2008 will see gains in campus cell-phone coverage

Cell-phone users who have tried to make a call on campus, only to get a blank "no bars" icon on their phones, have not been hard to find. As part of ET Partners, third-year sociology major Suphain Htaung has dealt with technology on campus, and says cell coverage is one area that is lacking.

As captain of an intramural volleyball team, she once sent text messages to her players about an upcoming game. Poor coverage kept one player from receiving the text, so she did not make the match.

"We ended up playing with only four players on what's supposed to be a six-player game," Htaung said.

People on campus rely on cell coverage for school, work, or, like Htaung, for play. The Virginia Tech tragedy last year reminded all schools that the ability to communicate across campus is also a vital safety issue. But until recently, the only cell site on campus was west of Highway 113--too far to decently cover many places on campus.

The campus acknowledges that cell phone coverage has been "spotty" and needs to improve. And now it is.

"Spotty coverage has been a result of several factors involving construction standards and policies governing the installation of commercial services on campus," said Mark Redican, manager of the Network Operations Center for Communications Resources, a unit of Information and Educational Technology. "Over the past few years, with the increased popularity of cellular service, policies have started to change, and technological advances have addressed the construction-related issues."

2008 should see significant gains.

Here come the new cell sites

Communications Resources and the campus Real Estate Services department spent part of 2007 negotiating with the four major cellular service vendors--Verizon, AT&T, Sprint, and T-Mob ile--to install cell sites on campus to boost service.

"Each vendor was given the core campus map and told to submit their prospective locations based upon their assessment of their cellular signal coverage on campus," said Zack O'Donnell, service manager for Communications Resources. "The campus then reviewed the proposed locations for power, telecom, and structural integrity, and gave a 'go' or 'no go.' "

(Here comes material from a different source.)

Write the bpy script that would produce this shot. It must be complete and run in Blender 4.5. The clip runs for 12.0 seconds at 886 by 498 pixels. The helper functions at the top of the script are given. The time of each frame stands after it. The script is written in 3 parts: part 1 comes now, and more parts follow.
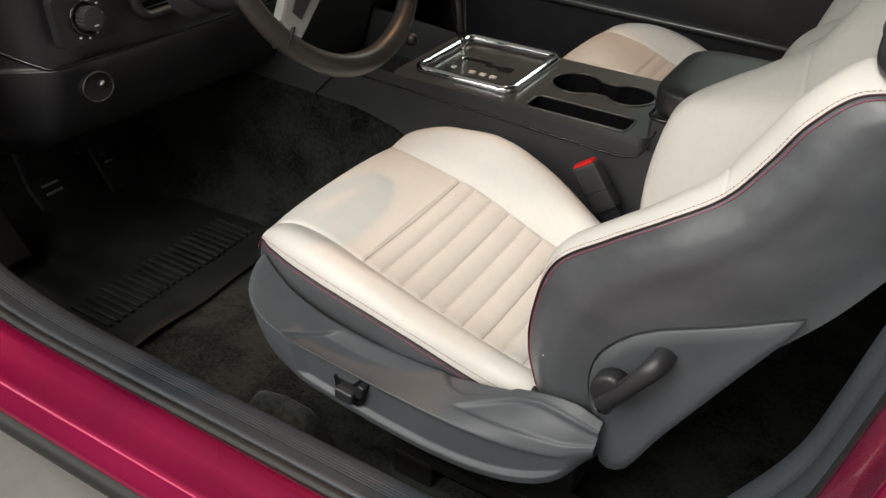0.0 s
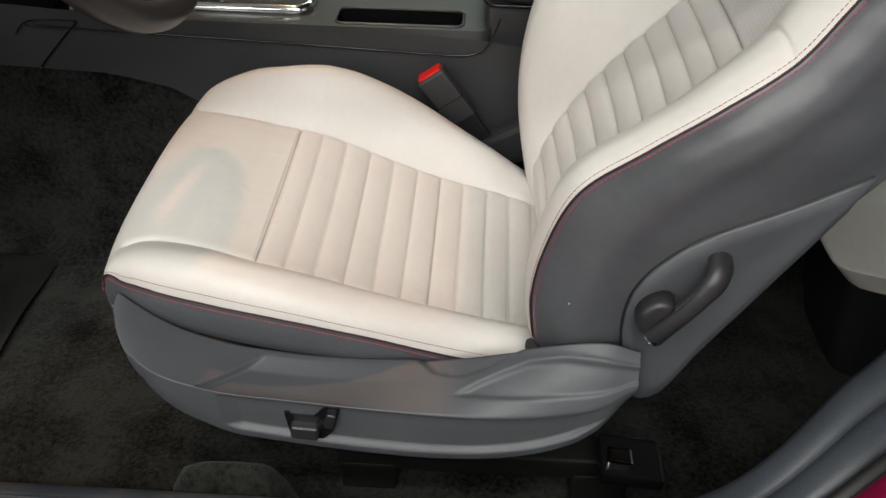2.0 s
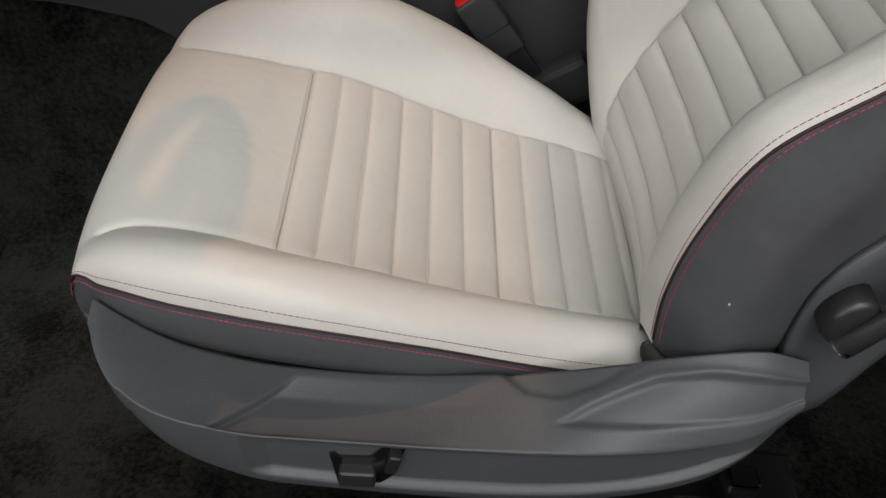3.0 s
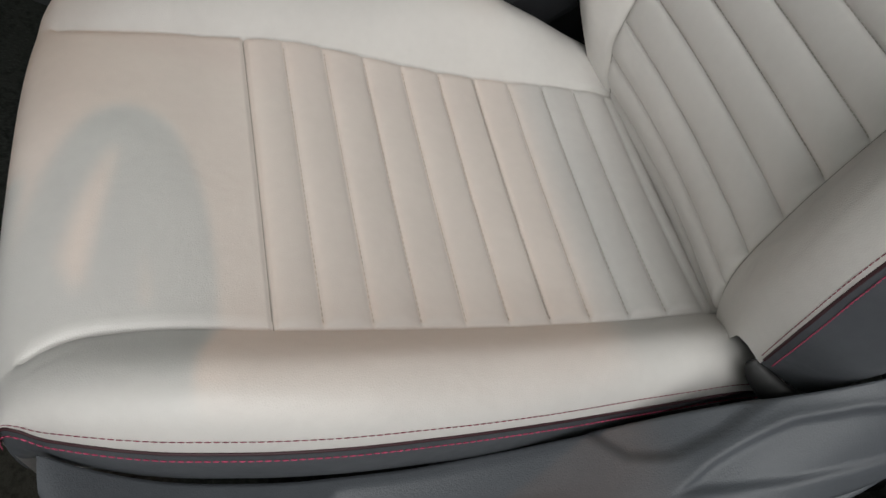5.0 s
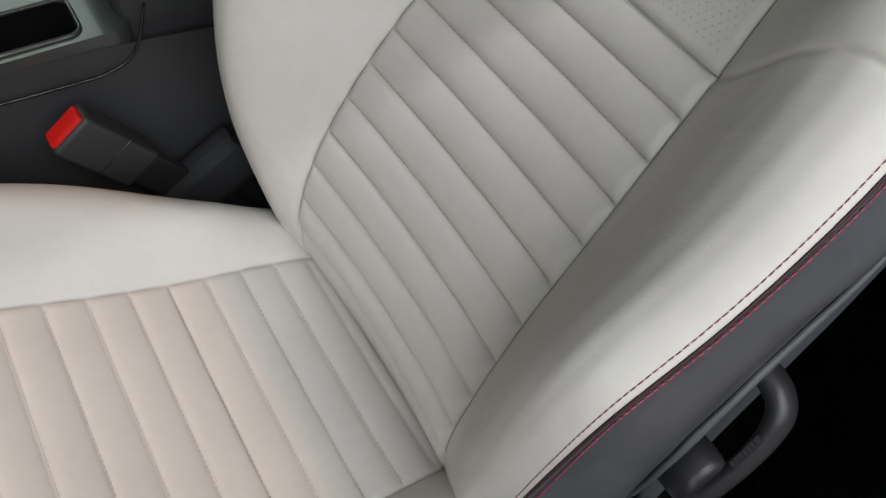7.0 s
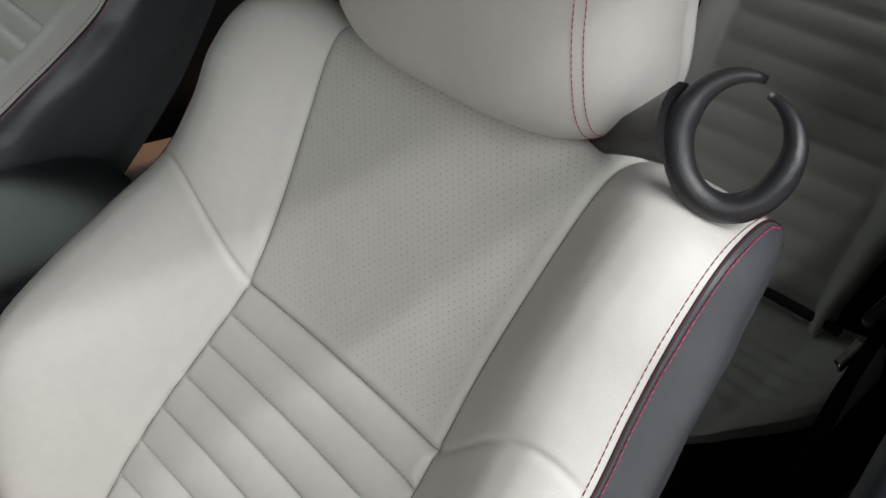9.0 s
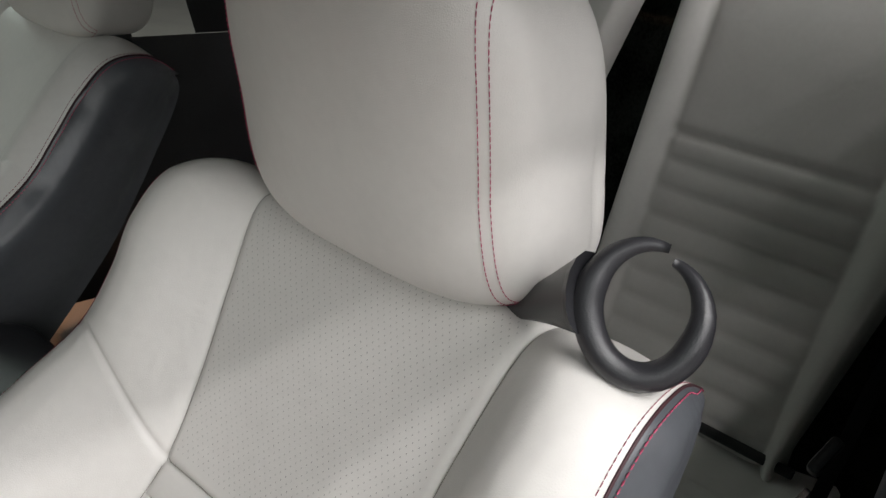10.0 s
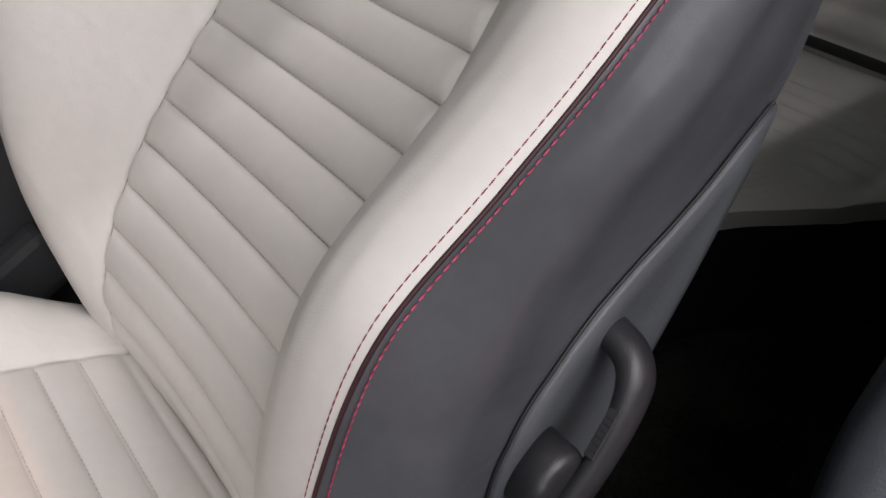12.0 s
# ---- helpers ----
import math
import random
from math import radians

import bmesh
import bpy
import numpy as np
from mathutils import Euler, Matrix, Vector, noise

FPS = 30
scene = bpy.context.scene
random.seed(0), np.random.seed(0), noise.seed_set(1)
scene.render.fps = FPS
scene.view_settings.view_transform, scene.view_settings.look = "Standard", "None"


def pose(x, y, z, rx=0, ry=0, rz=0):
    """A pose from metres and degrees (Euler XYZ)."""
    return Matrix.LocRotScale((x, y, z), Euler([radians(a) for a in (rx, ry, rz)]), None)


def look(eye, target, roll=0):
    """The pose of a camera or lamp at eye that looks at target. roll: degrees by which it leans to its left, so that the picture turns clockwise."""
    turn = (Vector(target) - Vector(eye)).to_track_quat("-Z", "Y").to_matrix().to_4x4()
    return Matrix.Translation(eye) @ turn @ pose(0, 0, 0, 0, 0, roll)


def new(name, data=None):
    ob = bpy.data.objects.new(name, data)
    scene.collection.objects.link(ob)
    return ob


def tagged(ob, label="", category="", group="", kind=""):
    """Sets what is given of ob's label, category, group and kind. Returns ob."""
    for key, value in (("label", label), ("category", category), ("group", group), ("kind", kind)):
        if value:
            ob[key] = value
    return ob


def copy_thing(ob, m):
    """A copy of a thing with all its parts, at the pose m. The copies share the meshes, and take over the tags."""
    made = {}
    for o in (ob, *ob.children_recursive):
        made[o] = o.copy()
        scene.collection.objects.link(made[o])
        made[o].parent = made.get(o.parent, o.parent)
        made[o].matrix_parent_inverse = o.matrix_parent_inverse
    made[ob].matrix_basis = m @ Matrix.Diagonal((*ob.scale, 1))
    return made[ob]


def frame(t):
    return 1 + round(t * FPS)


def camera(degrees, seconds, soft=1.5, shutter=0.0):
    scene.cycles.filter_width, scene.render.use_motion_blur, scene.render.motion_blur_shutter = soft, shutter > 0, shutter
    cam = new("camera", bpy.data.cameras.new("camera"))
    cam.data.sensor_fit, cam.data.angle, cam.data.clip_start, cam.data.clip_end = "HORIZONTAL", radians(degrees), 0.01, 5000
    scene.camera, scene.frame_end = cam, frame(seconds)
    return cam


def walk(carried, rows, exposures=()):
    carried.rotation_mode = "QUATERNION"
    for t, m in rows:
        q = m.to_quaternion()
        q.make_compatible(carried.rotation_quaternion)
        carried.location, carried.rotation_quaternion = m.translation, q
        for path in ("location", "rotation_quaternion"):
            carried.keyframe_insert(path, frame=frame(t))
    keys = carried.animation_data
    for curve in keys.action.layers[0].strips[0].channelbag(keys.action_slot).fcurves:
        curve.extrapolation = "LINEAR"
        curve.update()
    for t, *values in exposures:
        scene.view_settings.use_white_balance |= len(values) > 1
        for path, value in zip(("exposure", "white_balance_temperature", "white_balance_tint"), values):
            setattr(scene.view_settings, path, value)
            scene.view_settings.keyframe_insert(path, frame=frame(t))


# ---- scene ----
cam = camera(54.8, 12.0)

PATH = [
    (0, (0.736, -0.935, 1.274), (-0.114, 0.498, 0.168), 1.6),
    (0.5, (0.594, -0.943, 1.253), (0.07, 0.632, 0.137), 2.0),
    (1, (0.5, -0.934, 1.24), (0.229, 0.676, 0.084), 1.9),
    (1.5, (0.429, -0.912, 1.239), (0.284, 0.678, 0.035), 1.9),
    (2, (0.373, -0.844, 1.192), (0.295, 0.709, -0.066), 0.9),
    (2.5, (0.311, -0.723, 1.118), (0.27, 0.797, -0.181), 0.8),
    (3, (0.26, -0.649, 1.069), (0.282, 0.816, -0.292), 1.8),
    (3.2, (0.249, -0.622, 1.053), (0.296, 0.809, -0.343), 2.0),
    (4.8, (0.163, -0.448, 1.038), (0.414, 0.744, -0.549), 2.4),
    (5, (0.159, -0.425, 1.031), (0.463, 0.756, -0.554), 3.3),
    (5.5, (0.165, -0.382, 1.039), (0.559, 0.749, -0.563), 4.4),
    (6, (0.171, -0.351, 1.04), (0.677, 0.737, -0.56), 5.2),
    (6.2, (0.176, -0.337, 1.05), (0.748, 0.725, -0.545), 6.8),
    (6.5, (0.203, -0.33, 1.084), (0.841, 0.704, -0.504), 7.3),
    (7, (0.273, -0.349, 1.141), (0.984, 0.672, -0.426), 4.8),
    (7.5, (0.289, -0.337, 1.181), (1.173, 0.679, -0.297), 5.7),
    (7.6, (0.293, -0.337, 1.19), (1.202, 0.688, -0.267), 5.2),
    (9.3, (0.331, -0.385, 1.244), (1.59, 0.803, 0.241), 6.8),
    (9.5, (0.338, -0.383, 1.249), (1.625, 0.819, 0.301), 6.6),
    (9.8, (0.347, -0.384, 1.255), (1.687, 0.845, 0.422), 6.3),
    (10, (0.354, -0.385, 1.253), (1.718, 0.847, 0.465), 6.0),
    (10.5, (0.379, -0.404, 1.217), (1.778, 0.791, 0.433), 5.1),
    (11, (0.381, -0.409, 1.138), (1.786, 0.743, 0.301), 4.2),
    (11.5, (0.352, -0.421, 1.064), (1.678, 0.726, 0.102), 2.7),
    (11.6, (0.341, -0.423, 1.049), (1.63, 0.724, 0.037), 2.2),
    (12, (0.332, -0.43, 0.978), (1.343, 0.832, -0.198), 2.2),
]
EXPOSURES = [(0, 0.26, 6850, 7), (1.5, 0.25, 6800, 8), (2.5, -0.14, 6600, 8), (3.2, -0.33, 6520, 8), (5, -0.44, 6350, 7), (6, -0.52, 6280, 7), (6.5, -0.44, 6270, 7), (7.7, -0.03, 6250, 8),
             (9.3, 0.06, 6350, 8), (10, 0.35, 6400, 10), (10.5, 0.47, 6450, 12), (11, 0.38, 6500, 14), (11.5, 0.05, 6500, 15), (12, -0.08, 6480, 15)]
walk(cam, [(t, look(eye, target, roll)) for t, eye, target, roll in PATH], EXPOSURES)

# ---------------------------------------------------------------- world and light
world = bpy.data.worlds.new("hall_air")
scene.world = world
world.use_nodes = True
world.node_tree.nodes["Background"].inputs["Color"].default_value = (0.80, 0.90, 0.86, 1)
world.node_tree.nodes["Background"].inputs["Strength"].default_value = 0.10


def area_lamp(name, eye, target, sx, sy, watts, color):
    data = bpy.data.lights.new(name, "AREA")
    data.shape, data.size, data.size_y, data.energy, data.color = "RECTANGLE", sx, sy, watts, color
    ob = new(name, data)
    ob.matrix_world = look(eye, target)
    return tagged(ob, "unseen lamp out in the hall", "lamp", "hall lights", "structure")


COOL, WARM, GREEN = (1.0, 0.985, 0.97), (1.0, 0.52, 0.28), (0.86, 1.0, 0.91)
PALE = (1.0, 0.970, 0.955)
# two strips deduced from the straight shadow edges on the backrest
area_lamp("unseen_lamp", (0.2, -2.55, 3.55), (0.3, -0.1, 0.85), 2.4, 0.10, 46, PALE)
area_lamp("unseen_lamp", (0.3, -1.80, 3.47), (0.3, 0.0, 0.85), 2.4, 0.08, 35, PALE)
# four broad fill lamps, added to lift the shade; no such source is known
area_lamp("unseen_lamp", (-3.2, -4.4, 3.20), (0.4, 0.0, 0.9), 4.0, 2.2, 84, COOL)
area_lamp("unseen_lamp", (0.2, -5.0, 3.70), (0.4, 0.0, 0.8), 5.0, 2.4, 140, COOL)
# the green pair tints that fill as window glass would
area_lamp("unseen_lamp", (-5.2, -1.0, 2.90), (0.4, 0.2, 1.0), 5.0, 2.4, 34, GREEN)
area_lamp("unseen_lamp", (0.8, 5.2, 4.20), (1.0, 0.4, 0.7), 3.4, 1.2, 64, GREEN)
area_lamp("warm_lamp", (-0.52, 1.78, 4.20), (0.08, -0.05, 0.6), 0.10, 0.10, 38, WARM)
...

Verizon signed a deal with the campus to lease space by the North Entry garage, and was due to have its site built and functioning by the first of the year. Sprint also signed a contract, and has started construction of its cell site atop the Chemistry Annex Building.

AT&T and T-Mobile subscribers will have to wait a bit longer. AT&T's plans were due to be approved by the end of 2007, with construction to be completed in the first half of 2008. T-Mobile recently finalized its contracts, and its cell site construction should start in the later half of 2008.

Better on the inside, too

The vendors' cell sites should improve coverage inside nearby buildings. But people who don't buy their coverage from any of these wireless companies, or who still can't get a signal inside buildings, might also see better service on campus. That's because IET is looking at the possibility of installing "vendor neutral" coverage amplification systems to boost coverage in certain buildings.

Currently, inside coverage depends on the density of the building and how close the user is to a cell site. Certain buildings are better than others at allowing signals to pass.

"I don't get any service in buildings like Olson--not even on the top floor, forget the basement--Everson, Wellman, [or Shields] Library, just to name a few," Htaung said.

Vendor neutral amplification systems would improve coverage in structures like these, and b e installed where needed most. Though these systems are expensive, IET is working to propose funding models to support such installations in the future.

Construction specification plans for future buildings on campus are being revised to reserve money for amplification systems. If coverage in a building promises to be poor, the funds to improve coverage will be available, and vendor-neutral systems can be installed.

No towers or microwave dishes

The fees the companies pay to lease cell sites on campus will be reinvested in the campus UCDNet3 telecommunications system.

The campus told the vendors they could not block sight lines. As a result, the sites will sit atop light poles and buildings instead of in separate towers. The sites will carry signals over T-1 land lines instead of microwave dishes, often regarded as ugly.

"We hope for more upgrades ahead," O'Donnell said. "Once the sites are working and the new coverage can be assessed, UC Davis will meet with each vendor to discuss further improvements to coverage."